In response to the economic challenges, Chinese authorities have implemented interest rate cuts and hinted at fiscal support to stabilize an economy that is struggling by Chinese standards. Hedge fund manager David Tepper expressed his confidence in the market's recovery, stating on CNBC that he would buy "everything" related to China. However, the substantial gains have prompted some analysts to advise caution.
Bank of America analysts noted that China's weighting in the MSCI Emerging Markets Index has increased from 24% in August to 30% currently. They warned that while the market's continued outperformance may create a self-reinforcing "pain-trade" before the year-end, the "buy everything" phase may soon come to an end.
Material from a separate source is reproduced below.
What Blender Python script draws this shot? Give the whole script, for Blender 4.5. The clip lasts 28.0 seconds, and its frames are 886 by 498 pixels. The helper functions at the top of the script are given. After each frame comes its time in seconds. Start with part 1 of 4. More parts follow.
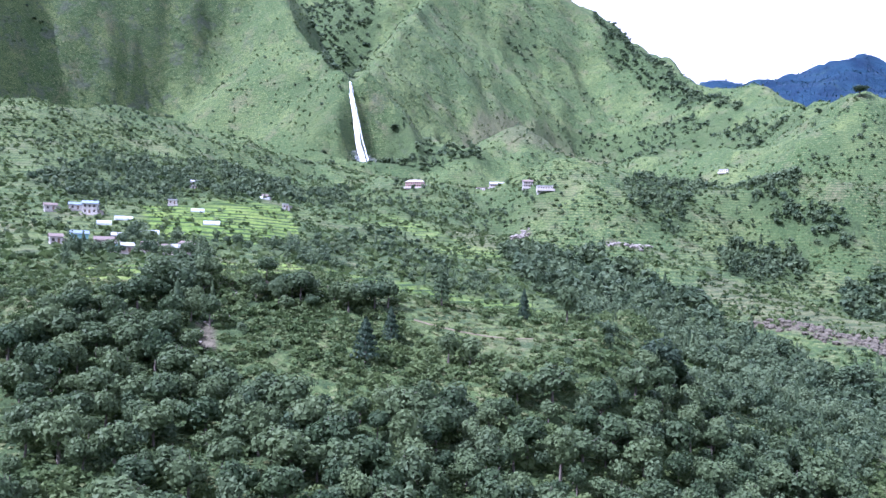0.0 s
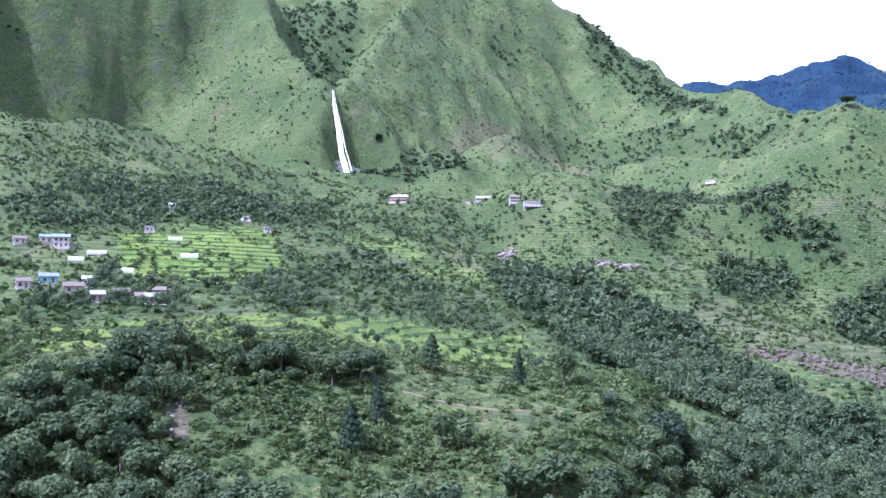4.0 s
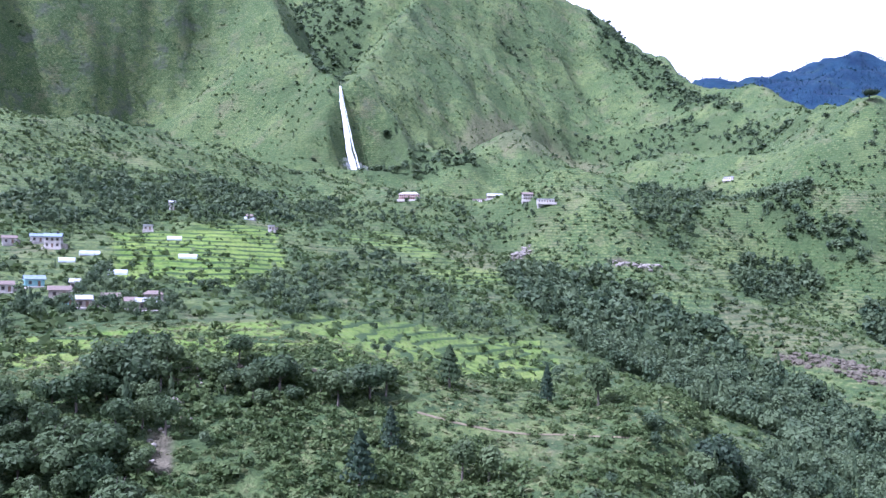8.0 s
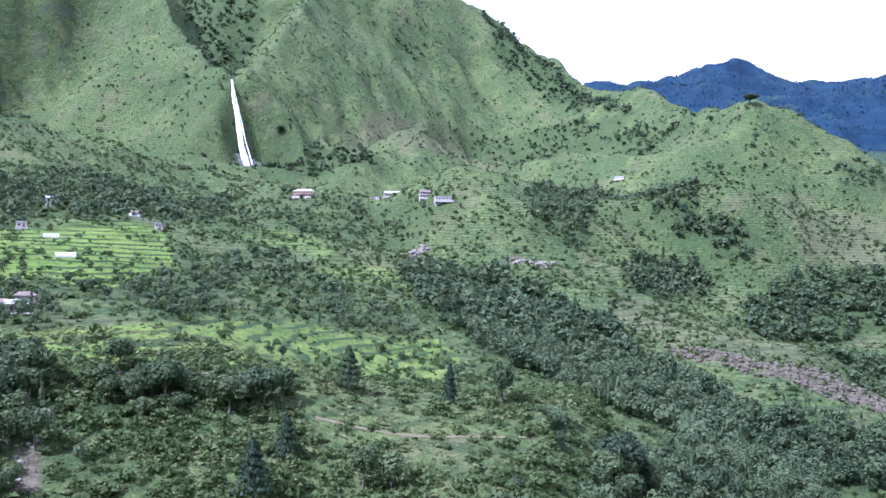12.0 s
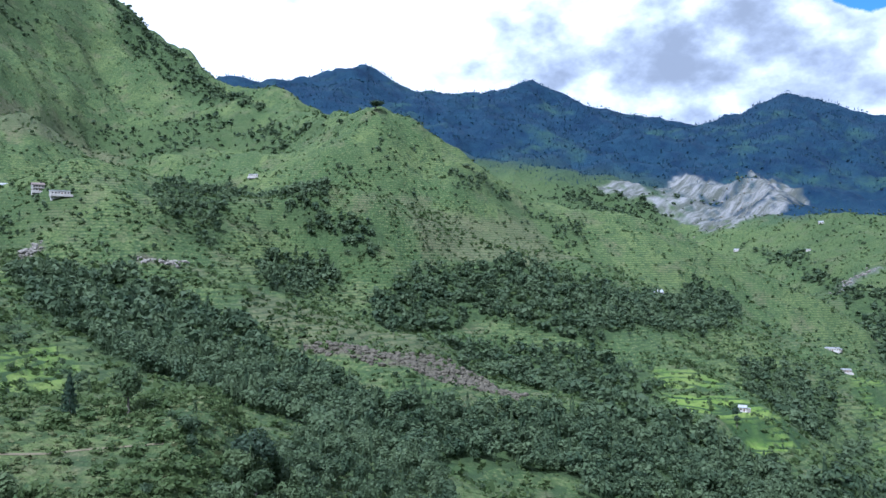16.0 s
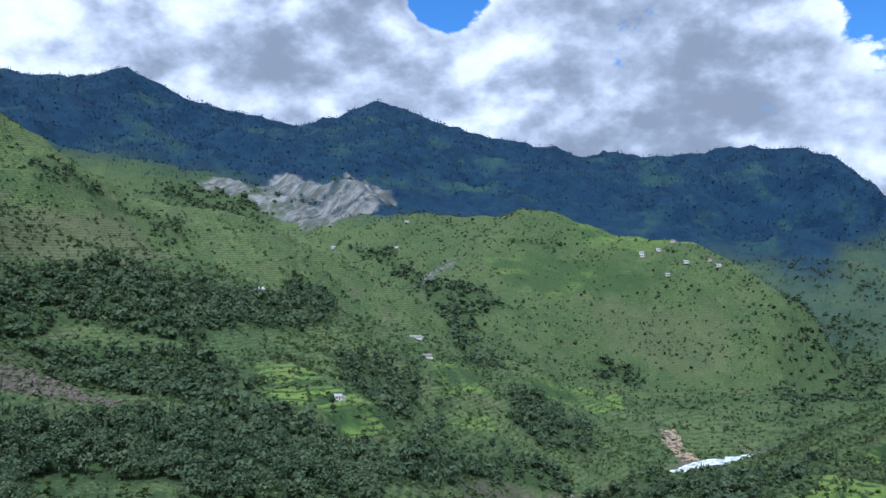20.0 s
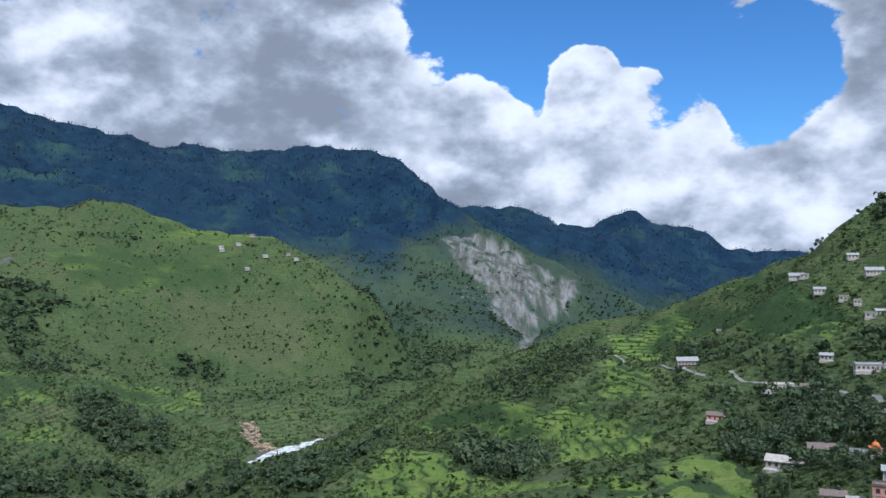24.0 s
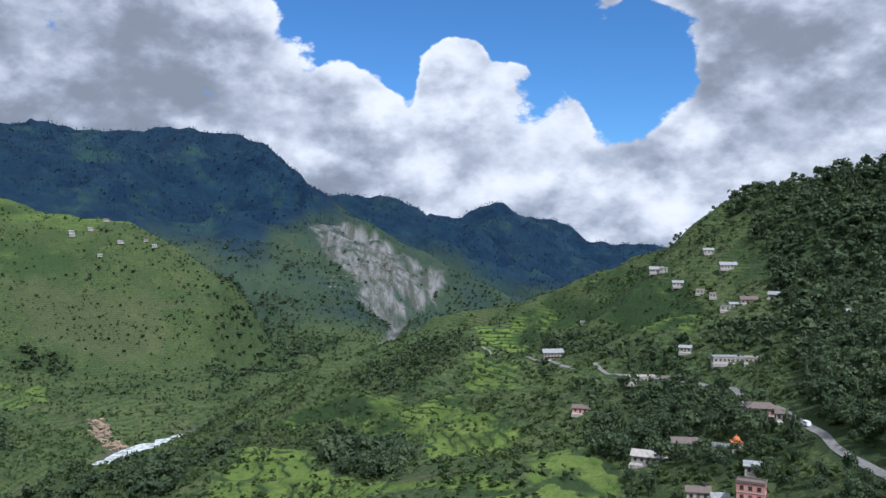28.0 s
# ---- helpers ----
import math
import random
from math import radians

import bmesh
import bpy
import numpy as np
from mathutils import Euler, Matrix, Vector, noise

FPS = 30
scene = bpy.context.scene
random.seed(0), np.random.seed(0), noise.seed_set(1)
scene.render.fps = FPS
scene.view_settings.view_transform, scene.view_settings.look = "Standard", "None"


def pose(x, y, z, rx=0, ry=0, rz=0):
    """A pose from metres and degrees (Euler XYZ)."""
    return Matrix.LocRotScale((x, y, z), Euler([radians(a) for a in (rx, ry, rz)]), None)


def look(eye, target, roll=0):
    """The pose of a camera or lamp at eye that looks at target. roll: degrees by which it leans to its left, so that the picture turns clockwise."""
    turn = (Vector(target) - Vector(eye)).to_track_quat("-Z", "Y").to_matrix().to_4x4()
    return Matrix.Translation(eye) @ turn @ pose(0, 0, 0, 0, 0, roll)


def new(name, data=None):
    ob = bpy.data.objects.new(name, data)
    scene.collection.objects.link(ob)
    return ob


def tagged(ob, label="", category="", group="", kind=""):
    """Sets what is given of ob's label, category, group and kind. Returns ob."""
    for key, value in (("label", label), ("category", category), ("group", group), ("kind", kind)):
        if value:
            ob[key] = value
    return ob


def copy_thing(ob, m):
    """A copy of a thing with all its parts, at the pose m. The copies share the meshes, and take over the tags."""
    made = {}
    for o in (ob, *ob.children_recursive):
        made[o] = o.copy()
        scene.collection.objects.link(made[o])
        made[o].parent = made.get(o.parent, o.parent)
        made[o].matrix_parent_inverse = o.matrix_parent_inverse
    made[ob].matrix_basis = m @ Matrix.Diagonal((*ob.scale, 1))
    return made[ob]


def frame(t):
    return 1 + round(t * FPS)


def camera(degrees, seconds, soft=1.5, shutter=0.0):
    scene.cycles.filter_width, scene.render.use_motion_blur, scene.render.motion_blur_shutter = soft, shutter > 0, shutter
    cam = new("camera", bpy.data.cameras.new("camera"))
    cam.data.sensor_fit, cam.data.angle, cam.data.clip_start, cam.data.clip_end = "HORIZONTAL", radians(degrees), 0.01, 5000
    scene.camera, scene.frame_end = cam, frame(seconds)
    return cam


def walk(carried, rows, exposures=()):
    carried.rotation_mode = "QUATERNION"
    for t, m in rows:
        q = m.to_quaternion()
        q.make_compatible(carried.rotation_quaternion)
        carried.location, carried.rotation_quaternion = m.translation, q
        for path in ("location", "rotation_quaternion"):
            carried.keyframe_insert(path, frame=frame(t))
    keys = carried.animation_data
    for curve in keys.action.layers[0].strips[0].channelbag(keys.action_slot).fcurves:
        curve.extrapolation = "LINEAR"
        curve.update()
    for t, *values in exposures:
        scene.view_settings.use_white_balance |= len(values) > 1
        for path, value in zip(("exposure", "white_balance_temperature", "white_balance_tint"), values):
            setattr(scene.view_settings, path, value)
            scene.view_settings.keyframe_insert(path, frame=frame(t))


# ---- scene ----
cam = camera(55.2, 28.0)
PATH = [
    (0, (6.72, -33.813, 299.067), (6.661, -31.815, 299.128), 1.3),
    (0.5, (6.291, -31.381, 301.337), (6.241, -29.383, 301.399), 1.3),
    (1, (5.866, -28.292, 303.561), (5.825, -26.293, 303.623), 1.2),
    (1.5, (5.52, -25.016, 306.145), (5.487, -23.018, 306.205), 1.2),
    (2, (5.182, -21.934, 308.608), (5.155, -19.935, 308.666), 1.1),
    (2.5, (4.708, -20.857, 311.237), (4.684, -18.859, 311.297), 1.1),
    (3, (4.507, -20.891, 313.885), (4.485, -18.892, 313.941), 1.0),
    (3.5, (4.535, -20.613, 316.141), (4.514, -18.614, 316.2), 0.9),
    (5.5, (3.084, -9.664, 317.922), (3.059, -7.664, 317.977), 1.1),
    (6, (2.735, -6.157, 318.134), (2.707, -4.158, 318.188), 1.1),
    (6.5, (2.308, -2.992, 318.283), (2.277, -0.993, 318.337), 1.1),
    (7, (1.774, 0.44, 318.317), (1.742, 2.439, 318.372), 1.1),
    (7.5, (1.409, 3.483, 318.653), (1.374, 5.482, 318.707), 1.0),
    (8, (1.168, 6.551, 318.803), (1.129, 8.55, 318.857), 0.9),
    (8.5, (0.86, 9.821, 318.865), (0.817, 11.82, 318.917), 0.9),
    (9, (0.606, 12.871, 319.01), (0.557, 14.87, 319.062), 0.9),
    (9.5, (0.302, 15.46, 318.961), (0.249, 17.459, 319.019), 0.8),
    (10, (0.054, 15.412, 318.465), (-0.006, 17.41, 318.518), 0.8),
    (10.5, (0.081, 15.415, 318.383), (0.019, 17.414, 318.436), 0.9),
    (11, (0.136, 15.265, 318.285), (0.141, 17.264, 318.338), 0.8),
    (11.5, (0.212, 15.164, 318.302), (0.317, 17.16, 318.357), 0.7),
    (12, (0.248, 14.836, 318.403), (0.454, 16.824, 318.457), 0.6),
    (12.5, (0.304, 14.279, 318.55), (0.616, 16.254, 318.605), 0.5),
    (14.5, (0.089, 10.87, 319.195), (0.817, 12.732, 319.248), 0.1),
    (15, (-0.292, 9.609, 319.34), (0.532, 11.43, 319.391), -0.0),
    (15.5, (-0.365, 9.657, 319.499), (0.553, 11.433, 319.548), -0.1),
    (16, (-0.54, 9.275, 319.548), (0.467, 11.002, 319.597), -0.2),
    (16.5, (-0.796, 8.726, 319.502), (0.291, 10.404, 319.55), -0.3),
    (17, (-1.422, 7.804, 320.111), (-0.247, 9.422, 320.156), -0.4),
    (17.5, (-1.772, 7.663, 320.385), (-0.521, 9.223, 320.429), -0.4),
    (18, (-2.232, 6.839, 320.498), (-0.892, 8.322, 320.539), -0.5),
    (18.5, (-2.233, 6.867, 320.05), (-0.805, 8.266, 320.091), -0.6),
    (19, (-3.686, 5.396, 320.365), (-2.165, 6.694, 320.403), -0.7),
    (19.5, (-3.93, 4.761, 320.419), (-2.336, 5.968, 320.455), -0.8),
    (20, (-4.427, 4.652, 320.242), (-2.756, 5.75, 320.275), -0.9),
    (20.5, (-4.498, 4.115, 320.17), (-2.766, 5.114, 320.201), -1.0),
    (22.5, (-6.275, 2.054, 320.512), (-4.365, 2.646, 320.525), -1.2),
    (23, (-6.35, 1.267, 320.268), (-4.403, 1.724, 320.278), -1.3),
    (23.5, (-6.193, 1.442, 319.843), (-4.222, 1.779, 319.851), -1.2),
    (24, (-5.254, 1.535, 319.755), (-3.263, 1.729, 319.758), -1.1),
    (24.5, (-5.489, 1.011, 319.685), (-3.49, 1.078, 319.684), -1.1),
    (25, (-5.354, 0.842, 319.904), (-3.355, 0.776, 319.898), -1.1),
    (25.5, (-5.919, 1.186, 320.266), (-3.927, 1.01, 320.254), -1.0),
    (26, (-5.512, 0.619, 320.107), (-3.52, 0.448, 320.095), -1.0),
    (26.5, (0.659, 0.445, 320.001), (2.654, 0.312, 319.977), -0.6),
    (27, (4.486, 0.55, 320.054), (6.482, 0.426, 320.028), -0.4),
    (27.5, (7.638, 1.206, 320.303), (9.634, 1.087, 320.276), -0.3),
    (28, (11.269, 1.79, 320.518), (13.266, 1.676, 320.492), -0.2),
]
walk(cam, [(t, look(eye, aim, roll)) for t, eye, aim, roll in PATH],
     [(0, 1.6, 5000, 34), (4, 1.46, 5000, 34), (11, 1.43, 5000, 34), (14.5, 0.95, 5050, 18), (17, 0.66, 5000, 13), (22, 0.15, 5300, 12), (28, 0.05, 5600, 13)])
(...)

Factors such as market momentum, fiscal support, earnings reports, the upcoming US election, and further policy adjustments will all play a crucial role in shaping the market's future.
While the recent rally in Chinese markets is undoubtedly impressive, investors should remain vigilant. The landscape is shifting, and with potential profit-taking on the horizon, it is essential to stay informed and consider the broader economic context. As the situation evolves, keeping an eye on consumer, property, and broker stocks may prove beneficial, while big-cap internet and high-yield state-owned enterprises could offer preferred exposure. The coming weeks will be critical in determining whether this bullish trend can be sustained or if caution will prevail.